Copy out, from the entries below, each line holding the string "curve".

> Stored data
════════

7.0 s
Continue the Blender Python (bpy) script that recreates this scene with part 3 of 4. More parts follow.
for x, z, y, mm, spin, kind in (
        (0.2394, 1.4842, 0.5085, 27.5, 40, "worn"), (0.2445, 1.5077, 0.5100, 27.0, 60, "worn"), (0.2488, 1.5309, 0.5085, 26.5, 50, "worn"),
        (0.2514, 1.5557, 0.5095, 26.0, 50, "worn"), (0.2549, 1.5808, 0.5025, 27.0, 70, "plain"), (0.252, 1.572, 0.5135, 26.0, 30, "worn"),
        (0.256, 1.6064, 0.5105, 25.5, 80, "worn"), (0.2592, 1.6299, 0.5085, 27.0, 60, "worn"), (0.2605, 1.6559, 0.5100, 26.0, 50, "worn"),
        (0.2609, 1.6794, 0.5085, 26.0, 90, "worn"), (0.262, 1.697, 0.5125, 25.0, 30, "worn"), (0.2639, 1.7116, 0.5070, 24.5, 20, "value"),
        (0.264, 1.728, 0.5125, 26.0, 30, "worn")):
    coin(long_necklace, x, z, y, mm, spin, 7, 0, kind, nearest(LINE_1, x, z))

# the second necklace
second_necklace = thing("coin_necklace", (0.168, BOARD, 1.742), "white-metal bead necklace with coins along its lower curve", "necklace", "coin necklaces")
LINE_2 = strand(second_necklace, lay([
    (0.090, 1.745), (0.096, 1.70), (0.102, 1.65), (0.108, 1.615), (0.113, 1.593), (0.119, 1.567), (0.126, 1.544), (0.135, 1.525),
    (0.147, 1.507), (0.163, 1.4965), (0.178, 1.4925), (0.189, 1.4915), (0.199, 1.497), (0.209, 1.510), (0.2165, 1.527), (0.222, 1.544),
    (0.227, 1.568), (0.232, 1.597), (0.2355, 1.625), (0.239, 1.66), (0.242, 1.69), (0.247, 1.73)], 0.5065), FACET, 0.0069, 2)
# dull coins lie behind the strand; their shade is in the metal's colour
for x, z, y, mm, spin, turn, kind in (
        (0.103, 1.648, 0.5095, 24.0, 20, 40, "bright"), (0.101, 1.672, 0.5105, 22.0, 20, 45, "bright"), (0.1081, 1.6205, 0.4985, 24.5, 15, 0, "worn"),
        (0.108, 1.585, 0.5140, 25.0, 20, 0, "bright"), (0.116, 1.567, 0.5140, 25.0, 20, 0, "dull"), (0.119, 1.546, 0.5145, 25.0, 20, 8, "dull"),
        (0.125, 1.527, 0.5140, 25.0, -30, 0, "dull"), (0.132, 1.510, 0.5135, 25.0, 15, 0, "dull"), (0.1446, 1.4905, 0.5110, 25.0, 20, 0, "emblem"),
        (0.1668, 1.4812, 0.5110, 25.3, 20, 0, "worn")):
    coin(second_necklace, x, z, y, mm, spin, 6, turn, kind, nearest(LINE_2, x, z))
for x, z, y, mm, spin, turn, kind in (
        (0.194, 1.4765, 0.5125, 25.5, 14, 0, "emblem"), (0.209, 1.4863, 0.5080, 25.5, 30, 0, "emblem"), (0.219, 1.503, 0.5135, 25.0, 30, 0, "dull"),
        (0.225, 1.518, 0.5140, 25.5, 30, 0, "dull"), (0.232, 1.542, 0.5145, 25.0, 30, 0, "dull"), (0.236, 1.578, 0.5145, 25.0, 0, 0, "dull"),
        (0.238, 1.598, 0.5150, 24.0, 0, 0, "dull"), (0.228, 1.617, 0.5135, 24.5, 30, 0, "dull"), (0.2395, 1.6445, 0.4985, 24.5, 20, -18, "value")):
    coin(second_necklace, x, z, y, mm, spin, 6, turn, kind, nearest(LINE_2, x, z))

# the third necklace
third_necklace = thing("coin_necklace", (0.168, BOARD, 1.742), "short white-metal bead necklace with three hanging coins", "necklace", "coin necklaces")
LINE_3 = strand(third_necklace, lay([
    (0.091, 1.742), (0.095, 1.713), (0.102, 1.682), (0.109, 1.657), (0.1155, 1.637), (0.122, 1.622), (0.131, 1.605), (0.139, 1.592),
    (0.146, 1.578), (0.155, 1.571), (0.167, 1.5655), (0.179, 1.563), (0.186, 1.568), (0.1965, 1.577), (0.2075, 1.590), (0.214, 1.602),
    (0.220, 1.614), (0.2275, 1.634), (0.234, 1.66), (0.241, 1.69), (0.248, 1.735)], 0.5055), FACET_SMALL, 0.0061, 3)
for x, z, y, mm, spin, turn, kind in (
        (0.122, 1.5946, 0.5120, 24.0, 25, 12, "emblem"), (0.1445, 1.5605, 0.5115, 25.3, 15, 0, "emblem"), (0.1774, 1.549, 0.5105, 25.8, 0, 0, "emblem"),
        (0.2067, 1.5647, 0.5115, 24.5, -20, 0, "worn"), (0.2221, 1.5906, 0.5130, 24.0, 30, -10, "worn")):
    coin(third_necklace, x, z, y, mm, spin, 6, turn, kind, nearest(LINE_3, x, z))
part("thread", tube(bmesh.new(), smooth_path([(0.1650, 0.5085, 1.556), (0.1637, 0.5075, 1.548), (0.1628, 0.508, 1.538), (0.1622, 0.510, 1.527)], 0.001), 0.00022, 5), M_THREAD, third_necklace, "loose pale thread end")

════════

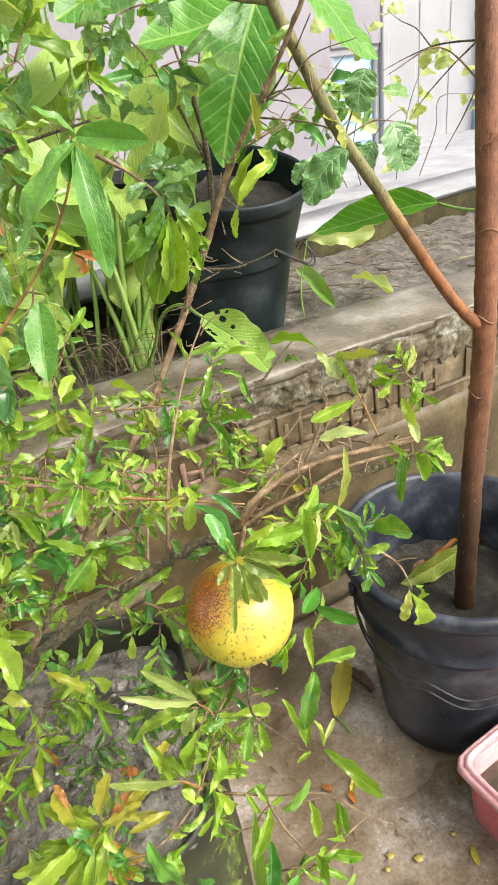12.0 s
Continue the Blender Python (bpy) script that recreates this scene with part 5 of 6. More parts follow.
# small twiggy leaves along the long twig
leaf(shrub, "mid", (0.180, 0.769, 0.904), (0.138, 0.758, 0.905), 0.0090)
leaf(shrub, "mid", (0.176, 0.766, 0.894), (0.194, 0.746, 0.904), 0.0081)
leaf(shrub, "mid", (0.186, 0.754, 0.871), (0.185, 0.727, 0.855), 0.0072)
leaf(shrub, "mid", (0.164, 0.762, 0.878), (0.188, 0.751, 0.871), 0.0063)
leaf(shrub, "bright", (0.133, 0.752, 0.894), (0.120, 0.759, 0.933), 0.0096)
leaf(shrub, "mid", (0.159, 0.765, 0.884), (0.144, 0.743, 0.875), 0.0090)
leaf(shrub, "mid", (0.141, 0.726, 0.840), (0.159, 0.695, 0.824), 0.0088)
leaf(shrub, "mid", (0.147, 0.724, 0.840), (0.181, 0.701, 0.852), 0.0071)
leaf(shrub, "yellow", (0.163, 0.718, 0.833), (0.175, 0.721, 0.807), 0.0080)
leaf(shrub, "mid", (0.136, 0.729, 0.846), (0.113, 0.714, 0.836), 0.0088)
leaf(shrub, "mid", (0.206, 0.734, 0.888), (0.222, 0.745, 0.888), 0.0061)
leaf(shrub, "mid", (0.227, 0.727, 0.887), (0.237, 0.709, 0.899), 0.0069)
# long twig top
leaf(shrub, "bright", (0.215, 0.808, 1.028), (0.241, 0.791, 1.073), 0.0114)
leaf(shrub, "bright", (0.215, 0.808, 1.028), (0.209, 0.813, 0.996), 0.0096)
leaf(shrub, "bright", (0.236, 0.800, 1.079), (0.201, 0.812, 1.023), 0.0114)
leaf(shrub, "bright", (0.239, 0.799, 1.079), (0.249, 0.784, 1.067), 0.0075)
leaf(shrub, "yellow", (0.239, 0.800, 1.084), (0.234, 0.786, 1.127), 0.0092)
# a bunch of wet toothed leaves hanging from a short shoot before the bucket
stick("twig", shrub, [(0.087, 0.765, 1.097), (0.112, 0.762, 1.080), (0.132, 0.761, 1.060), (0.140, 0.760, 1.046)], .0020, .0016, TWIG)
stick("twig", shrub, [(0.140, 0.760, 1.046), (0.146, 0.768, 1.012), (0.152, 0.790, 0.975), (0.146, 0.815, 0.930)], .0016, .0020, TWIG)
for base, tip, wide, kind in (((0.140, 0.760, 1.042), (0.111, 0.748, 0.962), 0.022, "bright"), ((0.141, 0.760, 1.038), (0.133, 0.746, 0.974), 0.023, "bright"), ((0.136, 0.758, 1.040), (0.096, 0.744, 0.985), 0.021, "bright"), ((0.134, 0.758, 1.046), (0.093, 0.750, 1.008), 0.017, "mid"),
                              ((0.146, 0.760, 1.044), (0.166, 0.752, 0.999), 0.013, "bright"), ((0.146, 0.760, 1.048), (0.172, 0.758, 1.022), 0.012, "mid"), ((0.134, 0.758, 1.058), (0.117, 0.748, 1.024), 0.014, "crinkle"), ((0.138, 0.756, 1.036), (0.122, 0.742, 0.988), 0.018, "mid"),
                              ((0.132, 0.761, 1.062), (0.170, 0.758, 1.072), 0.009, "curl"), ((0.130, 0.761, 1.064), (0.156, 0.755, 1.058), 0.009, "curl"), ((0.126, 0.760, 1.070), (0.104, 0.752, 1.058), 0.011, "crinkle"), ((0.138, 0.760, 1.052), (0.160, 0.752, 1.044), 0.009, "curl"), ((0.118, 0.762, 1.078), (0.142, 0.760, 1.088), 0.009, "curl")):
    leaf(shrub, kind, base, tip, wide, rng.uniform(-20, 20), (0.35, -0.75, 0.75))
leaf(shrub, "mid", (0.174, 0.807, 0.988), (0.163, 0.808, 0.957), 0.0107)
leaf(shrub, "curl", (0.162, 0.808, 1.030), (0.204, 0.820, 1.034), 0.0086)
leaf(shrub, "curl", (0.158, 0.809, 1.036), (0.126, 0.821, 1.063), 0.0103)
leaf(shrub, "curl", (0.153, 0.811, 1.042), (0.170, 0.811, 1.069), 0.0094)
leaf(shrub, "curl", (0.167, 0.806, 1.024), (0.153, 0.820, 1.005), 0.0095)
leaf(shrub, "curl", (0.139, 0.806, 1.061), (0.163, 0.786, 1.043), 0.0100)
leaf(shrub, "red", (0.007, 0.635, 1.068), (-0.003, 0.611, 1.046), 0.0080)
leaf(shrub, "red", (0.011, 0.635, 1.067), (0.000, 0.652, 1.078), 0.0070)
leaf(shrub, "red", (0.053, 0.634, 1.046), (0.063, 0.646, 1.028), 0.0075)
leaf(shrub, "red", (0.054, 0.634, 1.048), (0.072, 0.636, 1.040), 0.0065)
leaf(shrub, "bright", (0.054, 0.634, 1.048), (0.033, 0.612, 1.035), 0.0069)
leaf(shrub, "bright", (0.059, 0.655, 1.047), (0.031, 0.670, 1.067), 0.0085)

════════

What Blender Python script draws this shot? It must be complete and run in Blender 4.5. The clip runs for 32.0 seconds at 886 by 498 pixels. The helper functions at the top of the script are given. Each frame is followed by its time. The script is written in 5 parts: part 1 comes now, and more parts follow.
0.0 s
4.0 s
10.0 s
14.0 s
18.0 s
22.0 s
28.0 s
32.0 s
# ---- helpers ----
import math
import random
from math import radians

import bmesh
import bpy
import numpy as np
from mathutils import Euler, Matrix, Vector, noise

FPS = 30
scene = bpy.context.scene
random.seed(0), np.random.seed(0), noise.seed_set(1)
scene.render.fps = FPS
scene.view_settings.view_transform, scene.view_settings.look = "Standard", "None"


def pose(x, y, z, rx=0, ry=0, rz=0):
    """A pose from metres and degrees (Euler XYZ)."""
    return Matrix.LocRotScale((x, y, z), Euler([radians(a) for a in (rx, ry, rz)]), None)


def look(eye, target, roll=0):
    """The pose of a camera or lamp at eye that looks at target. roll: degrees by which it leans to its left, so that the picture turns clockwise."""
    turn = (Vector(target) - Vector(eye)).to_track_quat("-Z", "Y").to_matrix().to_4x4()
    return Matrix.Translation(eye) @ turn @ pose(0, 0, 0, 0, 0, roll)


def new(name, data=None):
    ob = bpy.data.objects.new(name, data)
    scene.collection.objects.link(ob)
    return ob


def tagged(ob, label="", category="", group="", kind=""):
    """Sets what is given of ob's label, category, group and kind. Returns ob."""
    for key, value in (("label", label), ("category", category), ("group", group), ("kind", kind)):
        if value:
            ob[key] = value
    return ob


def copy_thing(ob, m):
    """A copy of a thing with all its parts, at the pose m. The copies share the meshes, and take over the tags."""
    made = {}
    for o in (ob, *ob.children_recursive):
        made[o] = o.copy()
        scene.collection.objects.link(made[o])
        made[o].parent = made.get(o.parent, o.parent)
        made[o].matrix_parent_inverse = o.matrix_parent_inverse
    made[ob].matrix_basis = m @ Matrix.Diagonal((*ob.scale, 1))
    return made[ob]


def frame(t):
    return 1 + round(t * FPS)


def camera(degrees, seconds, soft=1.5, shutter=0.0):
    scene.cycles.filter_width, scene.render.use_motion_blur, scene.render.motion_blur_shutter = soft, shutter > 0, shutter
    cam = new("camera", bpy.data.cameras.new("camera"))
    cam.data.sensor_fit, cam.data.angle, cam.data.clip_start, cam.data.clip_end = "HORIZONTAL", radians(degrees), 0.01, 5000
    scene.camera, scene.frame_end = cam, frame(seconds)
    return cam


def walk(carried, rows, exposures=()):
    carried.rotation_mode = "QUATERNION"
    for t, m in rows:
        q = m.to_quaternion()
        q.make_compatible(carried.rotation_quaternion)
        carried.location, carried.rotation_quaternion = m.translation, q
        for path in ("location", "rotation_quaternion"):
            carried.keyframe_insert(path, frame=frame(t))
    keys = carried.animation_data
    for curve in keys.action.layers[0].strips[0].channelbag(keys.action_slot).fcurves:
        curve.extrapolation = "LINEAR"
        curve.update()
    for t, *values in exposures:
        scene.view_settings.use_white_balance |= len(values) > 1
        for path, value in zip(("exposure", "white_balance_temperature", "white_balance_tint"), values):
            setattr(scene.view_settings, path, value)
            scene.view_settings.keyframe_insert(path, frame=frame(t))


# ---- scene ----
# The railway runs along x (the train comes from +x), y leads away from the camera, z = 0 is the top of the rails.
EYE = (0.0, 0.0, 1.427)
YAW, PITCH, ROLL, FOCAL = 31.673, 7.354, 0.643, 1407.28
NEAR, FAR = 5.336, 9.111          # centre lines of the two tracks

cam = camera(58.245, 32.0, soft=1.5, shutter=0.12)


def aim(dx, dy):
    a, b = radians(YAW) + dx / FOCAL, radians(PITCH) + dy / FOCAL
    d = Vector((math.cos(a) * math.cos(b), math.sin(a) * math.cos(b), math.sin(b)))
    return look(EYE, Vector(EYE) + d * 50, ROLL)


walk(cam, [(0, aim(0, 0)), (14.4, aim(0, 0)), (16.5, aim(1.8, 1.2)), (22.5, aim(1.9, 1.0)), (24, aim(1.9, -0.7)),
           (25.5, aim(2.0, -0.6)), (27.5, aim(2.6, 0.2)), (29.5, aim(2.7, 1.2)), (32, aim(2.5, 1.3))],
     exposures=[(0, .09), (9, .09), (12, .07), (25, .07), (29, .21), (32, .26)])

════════

> The solution
second_necklace = thing("coin_necklace", (0.168, BOARD, 1.742), "white-metal bead necklace with coins along its lower curve", "necklace", "coin necklaces")
    for curve in keys.action.layers[0].strips[0].channelbag(keys.action_slot).fcurves:
        curve.extrapolation = "LINEAR"
        curve.update()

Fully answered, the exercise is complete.